May is foster care awareness month. Here at Fostering Hope, we care deeply for children who may be experiencing foster care and their families. In honor of foster care awareness month, some of us will be sharing how our lives and families have been touched by foster care and a few of the lessons we have learned along the way.
As the saying goes, “I wasn’t born in Texas, but I got here as fast as I could!” My husband and I visited Austin for the first time in the fall of 2013 and fell in love with the city. A few years later, we packed up our life and moved across the country without knowing a single person. Five years later in 2018, we had our first baby.
We always knew we would pursue foster care or adoption and the pandemic presented a clear need for foster families. We started the process to become licensed foster parents in August 2021, and our first placement came to us on December 23rd of that year.
I had been reading trauma-informed care books and listening to former foster youth and adoptees for years prior to even starting the licensing process. Surely, given my vigor to absorb all the content and perspectives I would be prepared to care for an emergency placement. However, I soon learned that reading about trauma and caring for someone who has experienced it are two very different things.

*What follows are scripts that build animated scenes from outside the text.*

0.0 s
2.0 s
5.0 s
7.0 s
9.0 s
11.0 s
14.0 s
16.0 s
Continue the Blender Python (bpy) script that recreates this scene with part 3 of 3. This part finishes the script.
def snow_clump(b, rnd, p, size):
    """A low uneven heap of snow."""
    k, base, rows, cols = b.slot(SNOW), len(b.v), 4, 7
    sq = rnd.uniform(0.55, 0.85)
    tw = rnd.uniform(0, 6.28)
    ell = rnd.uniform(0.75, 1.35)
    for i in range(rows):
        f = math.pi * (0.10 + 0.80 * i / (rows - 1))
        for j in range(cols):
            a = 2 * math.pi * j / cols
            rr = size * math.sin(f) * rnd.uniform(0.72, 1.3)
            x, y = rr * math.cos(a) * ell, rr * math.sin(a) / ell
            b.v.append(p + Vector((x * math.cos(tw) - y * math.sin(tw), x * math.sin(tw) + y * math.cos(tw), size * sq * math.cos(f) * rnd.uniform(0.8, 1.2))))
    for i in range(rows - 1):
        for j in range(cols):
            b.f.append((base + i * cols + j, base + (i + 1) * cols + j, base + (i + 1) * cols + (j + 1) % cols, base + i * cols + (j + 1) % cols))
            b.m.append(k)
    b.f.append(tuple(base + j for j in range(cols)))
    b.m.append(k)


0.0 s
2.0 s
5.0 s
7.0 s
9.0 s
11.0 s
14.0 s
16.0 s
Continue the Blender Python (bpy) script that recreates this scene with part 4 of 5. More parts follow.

In 2022, We went from parenting one toddler to parenting virtual twin boys. Our adopted son is only six weeks younger than our biological child. The need to physically co-regulate a child was incredibly draining, especially in addition to all the standard foster care related medical appointments, therapy, and parental visits. We found ourselves burnt out. Often, I would end up crying on the bathroom floor due to sheer overwhelm and isolation.
We needed help and didn’t have a support network to lean on. The relationships I spent time building up were extinguished during lockdown. Our Child Placing Agency’s list of current certified babysitters saved us. My mind was blown by the individuals who gave up their time to become certified and care for a family they did not know.
These sitters gave us an afternoon or evening off. For a few hours, it felt like a huge weight was lifted. Individuals who started out as strangers became life savers who allowed for peace of mind. We knew our children were safe because they had vetted and certified babysitters. We could not have continued through our foster placement, which ultimately resulted in adoption without the help of these sitters. Just having a small break every few weeks breathed life into our home. I will be eternally grateful to these people because we would have quit without their help, and then I wouldn’t get the privilege to be “Mommy” to our two boys.
I often hear, “I could never do what you do.” If you feel this way, consider volunteering to become a certified babysitter. You could be someone else’s life raft.